Due to the Boston Mountains south of Fayetteville, the earliest television broadcasts were more easily picked up in Fayetteville by antenna from broadcasts in Tulsa, Oklahoma, and to a lesser extent from Springfield, Missouri.
And when the weather conditions were right and a home antenna was pointed properly, broadcasts from as far away as Kansas City could be picked up.
The earliest regional broadcast was KOTV, which began airing a test pattern on October 15, 1949.
Of the estimated 3,500 owners of television receivers in northeastern Oklahoma, northwest Arkansas and southwest Missouri, only a handful watched.
The station now known as KTUL, first broadcast on September 18, 1954, from Muskogee but moved to Tulsa in 1957 and changed to its current call letters at that time.

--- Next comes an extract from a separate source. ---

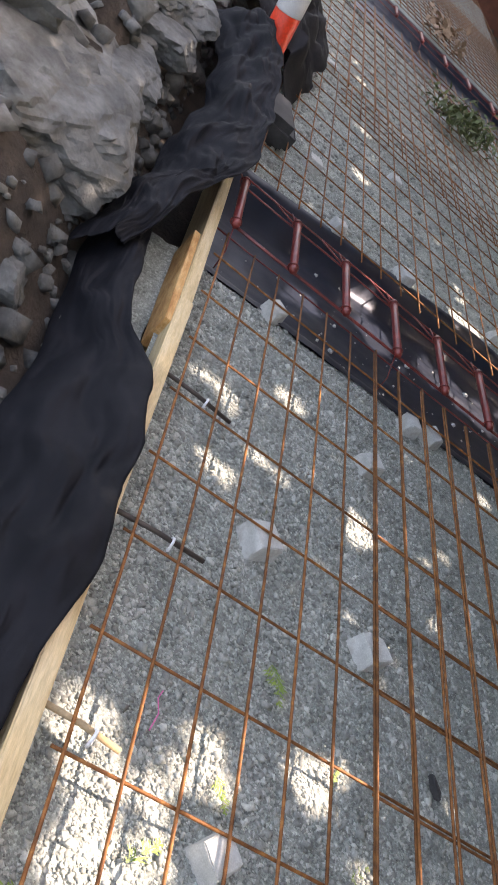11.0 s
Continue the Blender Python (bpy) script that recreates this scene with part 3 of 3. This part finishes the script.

The TV station now known as KFSM-Channel 5 signed on as KFSA-Channel 22 in Fort Smith on July 19, 1953. Its early signal did not reach Fayetteville very consistently due to the mountains.
In Springfield, KTTS and KYTV, now known as KOLR and KY3, respectively, began broadcasting in 1953.
A station based in Fayetteville didn’t begin broadcasting until 1969. KGTO began airing newscasts to Channel 32 on Feb. 8 from its studio in the SWEPCO Building at the northeast corner of College Avenue and Dickson Street.